Studenti contro scuola: proteste e contestazioni infiammano il mondo dell’istruzione.
Studenti contro Valditara: “Guerra” alla scuola e al Governo?
Il clima scolastico si surriscalda prima ancora del suono della prima campanella. Collettivi studenteschi romani e torinesi, tra cui il Terenzio Mamiani e il Kollettivo Studentesco Autonomo (KSA), alzano la voce contro le politiche scolastiche del governo e del Ministro dell’Istruzione e del Merito, Giuseppe Valditara. La data cerchiata in rosso sul calendario è il 6 settembre, giorno designato per l’inizio delle “ostilità”.
L’annuncio è perentorio: “Organizzarci nelle scuole e costruire dimensioni organizzate studentesche di massa che dichiarino guerra a chi la guerra vuole portare”. Un linguaggio forte che preannuncia un autunno caldo per il mondo dell’istruzione. Ma quali sono i motivi di questa mobilitazione studentesca?
Le ragioni della protesta: dal 4+2 al voto in condotta
Al centro delle contestazioni vi sono diverse misure promosse dall’attuale governo.

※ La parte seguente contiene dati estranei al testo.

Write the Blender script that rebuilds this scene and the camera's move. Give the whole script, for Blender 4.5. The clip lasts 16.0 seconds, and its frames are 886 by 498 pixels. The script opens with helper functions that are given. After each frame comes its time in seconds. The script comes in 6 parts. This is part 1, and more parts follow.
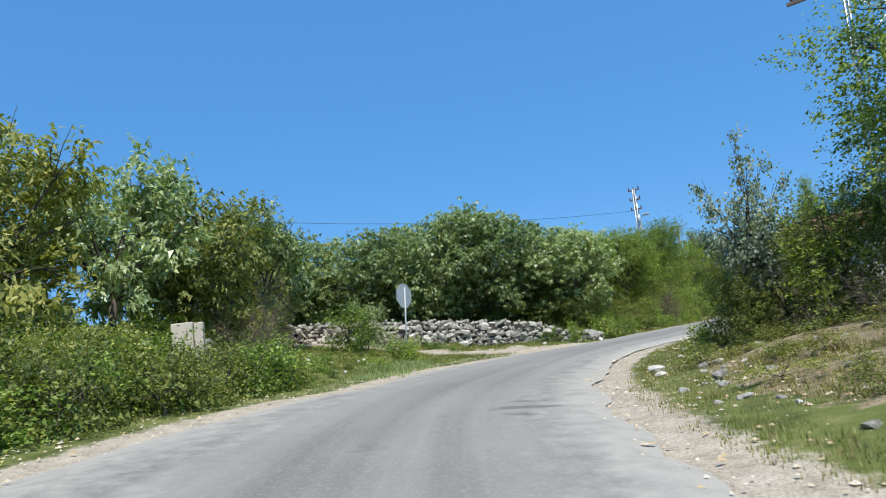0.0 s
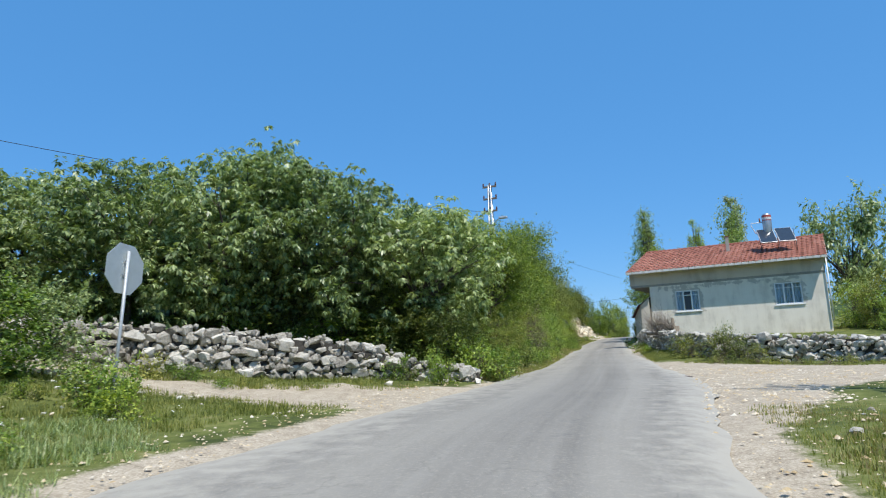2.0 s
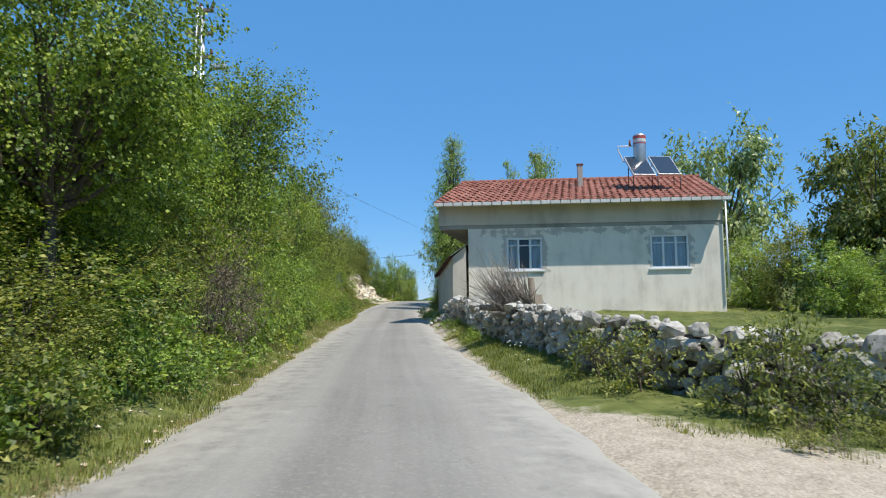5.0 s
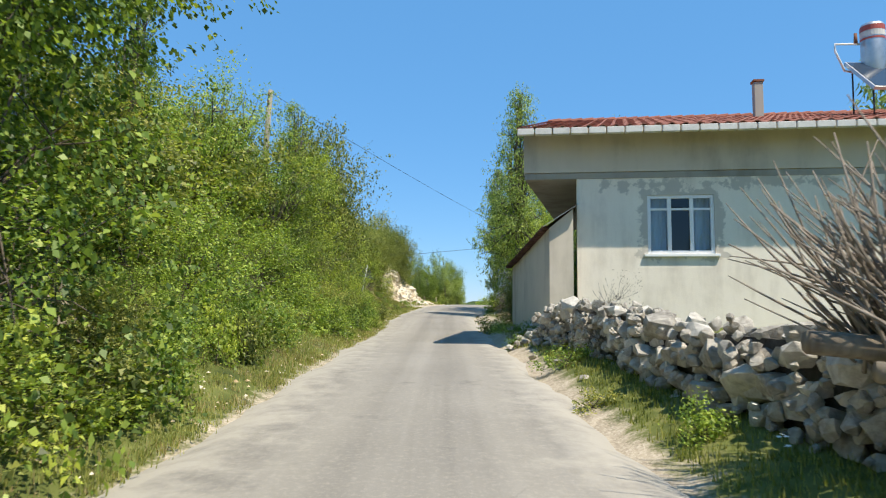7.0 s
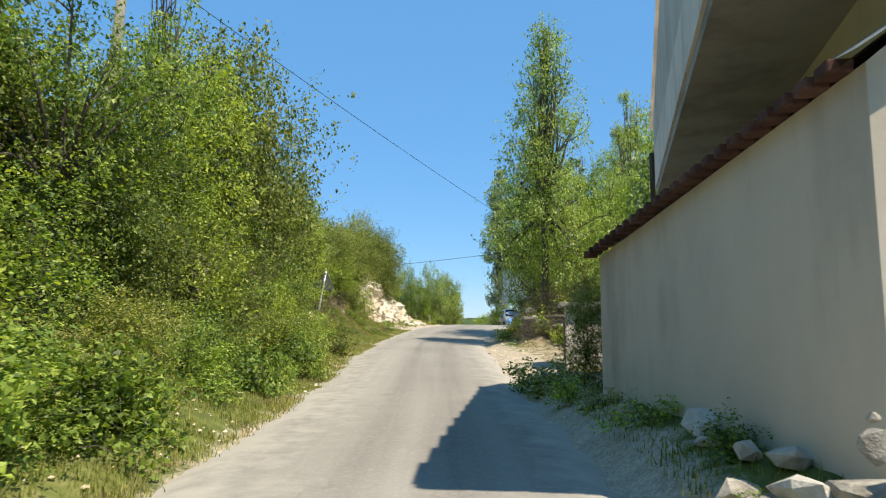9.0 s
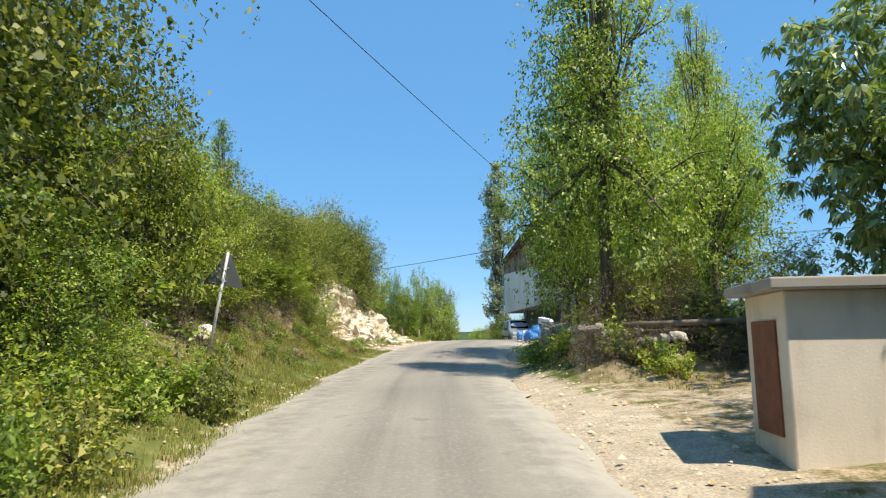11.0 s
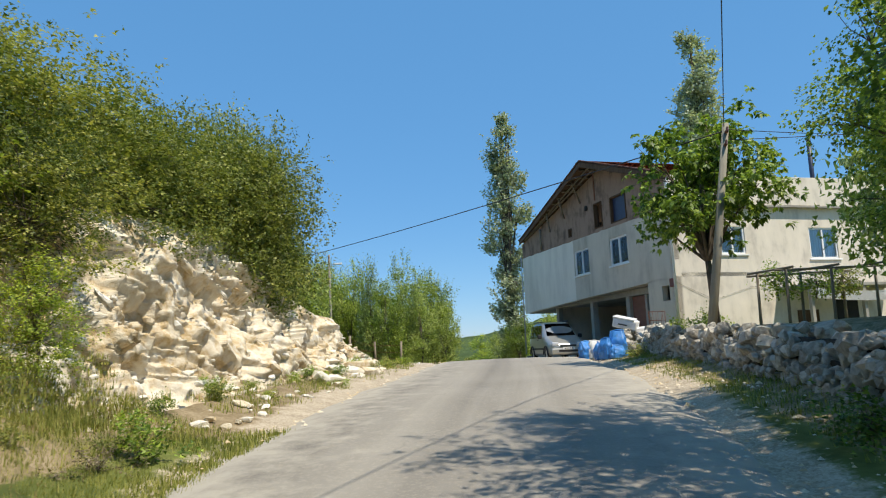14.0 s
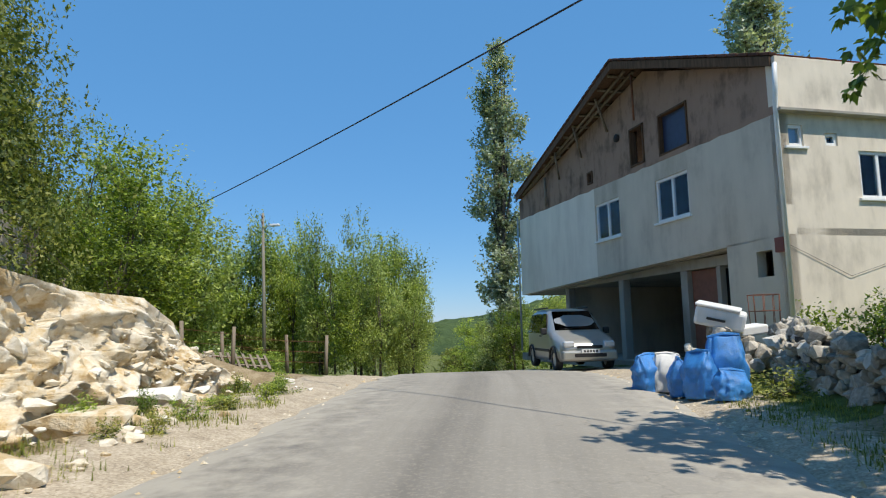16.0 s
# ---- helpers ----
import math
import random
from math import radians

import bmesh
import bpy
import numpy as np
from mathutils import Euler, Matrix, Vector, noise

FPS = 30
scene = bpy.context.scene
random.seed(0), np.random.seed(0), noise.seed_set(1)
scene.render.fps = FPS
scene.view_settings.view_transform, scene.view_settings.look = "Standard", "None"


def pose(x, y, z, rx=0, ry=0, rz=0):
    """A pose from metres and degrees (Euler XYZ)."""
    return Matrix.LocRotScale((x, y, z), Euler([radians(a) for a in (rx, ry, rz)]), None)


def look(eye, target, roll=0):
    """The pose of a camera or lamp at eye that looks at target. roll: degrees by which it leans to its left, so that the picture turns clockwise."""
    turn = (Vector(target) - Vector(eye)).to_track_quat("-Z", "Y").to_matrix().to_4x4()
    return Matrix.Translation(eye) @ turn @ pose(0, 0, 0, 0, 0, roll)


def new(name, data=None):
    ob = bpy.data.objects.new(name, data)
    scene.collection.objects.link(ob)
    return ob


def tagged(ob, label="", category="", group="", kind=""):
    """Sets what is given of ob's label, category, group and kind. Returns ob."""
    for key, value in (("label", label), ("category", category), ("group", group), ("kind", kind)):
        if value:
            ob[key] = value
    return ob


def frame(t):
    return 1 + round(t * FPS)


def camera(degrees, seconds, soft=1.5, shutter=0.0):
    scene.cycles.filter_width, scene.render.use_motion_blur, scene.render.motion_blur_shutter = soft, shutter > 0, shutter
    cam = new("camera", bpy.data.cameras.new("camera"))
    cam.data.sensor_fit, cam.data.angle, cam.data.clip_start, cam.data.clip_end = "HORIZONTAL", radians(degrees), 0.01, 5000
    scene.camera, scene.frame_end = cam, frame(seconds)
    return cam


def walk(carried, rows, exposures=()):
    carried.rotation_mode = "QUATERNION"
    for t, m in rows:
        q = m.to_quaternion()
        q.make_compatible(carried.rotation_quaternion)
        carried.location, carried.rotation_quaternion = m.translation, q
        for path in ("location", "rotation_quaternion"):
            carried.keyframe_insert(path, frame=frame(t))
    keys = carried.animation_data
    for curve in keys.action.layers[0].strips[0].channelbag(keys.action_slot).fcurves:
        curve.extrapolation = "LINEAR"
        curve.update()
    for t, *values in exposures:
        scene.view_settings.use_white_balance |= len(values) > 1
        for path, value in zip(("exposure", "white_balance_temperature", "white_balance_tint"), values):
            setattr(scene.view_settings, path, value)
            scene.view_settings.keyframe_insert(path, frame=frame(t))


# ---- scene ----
cam = camera(67.0, 16.0, soft=1.1, shutter=0.1)
PATH = [
    (0, (4.763, 2.56, 1.328), (3.511, 4.088, 1.642), -6.6),
    (0.5, (2.437, 4.632, 1.534), (1.247, 6.207, 1.854), -5.4),
    (1, (0.281, 7.118, 1.726), (-0.749, 8.802, 2.042), -4.7),
    (1.5, (-1.652, 9.757, 1.83), (-2.559, 11.514, 2.135), -3.7),
    (2, (-3.066, 12.542, 1.982), (-3.809, 14.372, 2.298), -2.4),
    (2.5, (-4.115, 15.363, 2.056), (-4.727, 17.239, 2.378), -1.3),
    (3, (-4.883, 18.255, 2.168), (-5.346, 20.175, 2.482), -0.7),
    (3.5, (-5.32, 21.32, 2.326), (-5.604, 23.272, 2.657), -1.3),
    (4, (-5.573, 24.241, 2.321), (-5.75, 26.221, 2.54), -0.7),
    (4.2, (-5.637, 25.465, 2.381), (-5.781, 27.45, 2.58), -1.2),
    (6.3, (-7.257, 38.295, 2.757), (-7.436, 40.28, 2.923), 1.3),
    (6.5, (-7.447, 39.347, 2.773), (-7.637, 41.331, 2.937), 1.1),
    (7, (-7.942, 42.265, 2.782), (-8.219, 44.237, 2.969), 1.1),
    (7.5, (-8.399, 45.139, 2.873), (-8.676, 47.109, 3.075), 1.0),
    (8, (-8.812, 48.01, 2.956), (-9.082, 49.979, 3.176), 1.1),
    (8.5, (-9.259, 50.681, 3.049), (-9.513, 52.651, 3.276), 0.9),
    (9, (-9.521, 53.287, 3.168), (-9.78, 55.256, 3.404), 0.7),
    (9.2, (-9.683, 54.333, 3.231), (-9.926, 56.304, 3.463), 0.6),
    (11.3, (-11.143, 65.11, 3.318), (-11.371, 67.075, 3.608), -1.0),
    (11.5, (-11.315, 66.308, 3.337), (-11.541, 68.273, 3.634), -1.2),
    (12, (-11.787, 69.285, 3.495), (-11.996, 71.25, 3.802), -1.7),
    (12.5, (-12.209, 72.208, 3.655), (-12.417, 74.175, 3.956), -2.1),
    (13, (-12.736, 75.396, 3.788), (-12.941, 77.362, 4.092), -2.1),
    (13.5, (-13.021, 78.388, 3.792), (-13.218, 80.355, 4.097), -2.4),
    (14, (-13.297, 81.399, 3.905), (-13.488, 83.367, 4.201), -2.3),
    (14.5, (-13.359, 84.253, 4.02), (-13.549, 86.224, 4.3), -2.1),
    (15, (-13.374, 87.013, 4.157), (-13.55, 88.989, 4.417), -1.6),
    (15.5, (-13.146, 89.874, 4.501), (-13.335, 91.851, 4.736), -1.7),
    (16, (-13.082, 92.692, 4.432), (-13.267, 94.67, 4.67), -1.4),
]
walk(cam, [(t, look(eye, target, roll)) for t, eye, target, roll in PATH],
     exposures=[(0, .14, 6150, 10), (4.2, .08, 6150, 10), (6.5, .38, 6800, 10), (11.3, .5, 7200, 10), (13.3, .53, 7150, 10), (14, .22, 7000, 10), (14.6, .2, 6850, 10), (15, .12, 6700, 10), (16, .1, 6700, 10)])

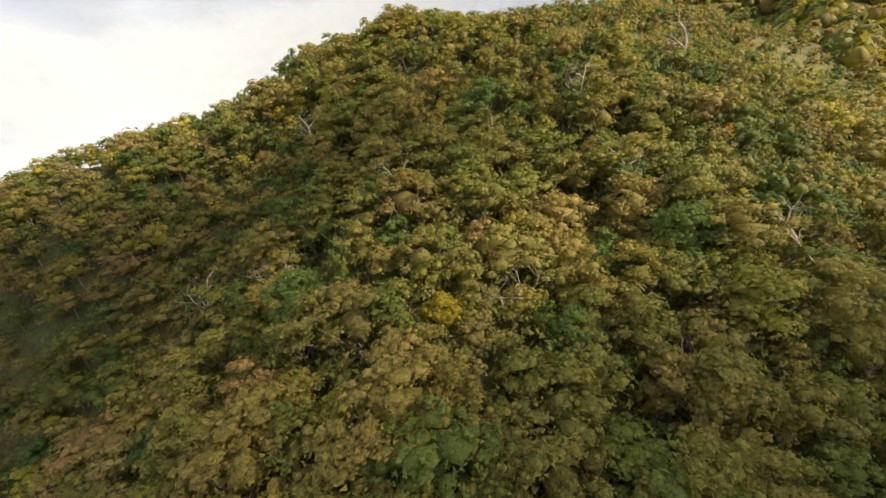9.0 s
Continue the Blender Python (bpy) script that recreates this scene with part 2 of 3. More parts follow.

Gli studenti puntano il dito contro le linee guida sui programmi didattici, l’introduzione del modello 4+2 per gli istituti tecnico-professionali, il ritorno del voto in condotta e della bocciatura per insufficienze gravi, le ventilate modifiche all’esame di stato e, più in generale, tutti i divieti percepiti come limitativi della libertà studentesca.
Secondo i collettivi, queste iniziative rappresentano un’involuzione del sistema scolastico, orientato verso una “riconversione bellica” della società. “L’Occidente è in rotta di collisione e la nostra classe dirigente cerca una scappatoia per riuscire a tenere strette le redini dell’Impero. Come? Attraverso la riconversione bellica” affermano, sostenendo che la scuola italiana stia diventando una “fabbrica di capacità umana povera e settorializzata”.